Film Festival Couple Sentencing Thursday

Lawyer for Greens: “Hollywood is going to have to pay more attention to the Foreign Corrupt Practices Act”

Gerald and Patricia Green, the West Hollywood couple convicted last September of bribing a Thai official while running Thailand’s Bangkok International Film Festival, will be sentenced Thursday morning in U.S. District Court.

The original 22-count indictment alleged that between 2002 and 2006 the Greens received $13.5 million from a senior official of the Tourism Authority of Thailand for bogus contracts, of which the couple kicked back $1.8 million. A Department of Justice source tells TheWrap that prosecutors will seek far less than the roughly two centuries of maximum prison time the law allows for. Gerald Green is 78 years old and ill with Stage III emphysema. (His wife will be 55 this year.)

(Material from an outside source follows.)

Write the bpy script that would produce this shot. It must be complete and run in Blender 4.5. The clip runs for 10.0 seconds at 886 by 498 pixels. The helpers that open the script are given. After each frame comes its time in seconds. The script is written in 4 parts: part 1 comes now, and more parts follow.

The statute used to hammer the Greens, the Foreign Corrupt Practices Act of 1977, is a high-minded piece of legislation passed in the aftermath of the Vietnam War and Watergate. The act was intended to level the capitalist playing field so that corporations that refused to bribe foreign government officials weren’t punished by the marketplace for being uncompetitive. 

Yet one recurring criticism of the act – and one heard from the Greens’ defenders – is that it doesn’t take into consideration “real world” environments in which it’s necessary to occasionally grease a palm to get a deal moving forward.

Gerald Green’s attorney, Jerry Mooney, however, sees problems closer to home because of his client’s conviction.

“Everyone, including Hollywood, is going to have to pay more attention to the Foreign Corrupt Practices Act,” says Mooney. “It’s getting out there — trickling down to small companies. It’s been a difficult thing in the past for companies operating overseas, especially in the entertainment industry where time is such an important factor — you can’t have people standing around and equipment held up in airports.”

Other experts say that FPCA is not so draconian that it prohibits small gratuities.

“The act tries to make express exceptions for ‘facilitating payments,’” says Curtis Dombek, a partner and international trade expert at the Los Angeles law firm Sheppard Mullin. “Business licenses or visas are being held up until a small payment is required to an official behind a desk – those may require such payments.”

Dombek notes that American companies are protected from prosecution if their largesse includes entertaining foreign VIPs or if the host country’s written laws allow for certain gratuities to be exchanged.

“The act has to be done corruptly – with corrupt intent,” says Dombek.

In the Greens’ case federal jurors found there was $13.5 million of intent.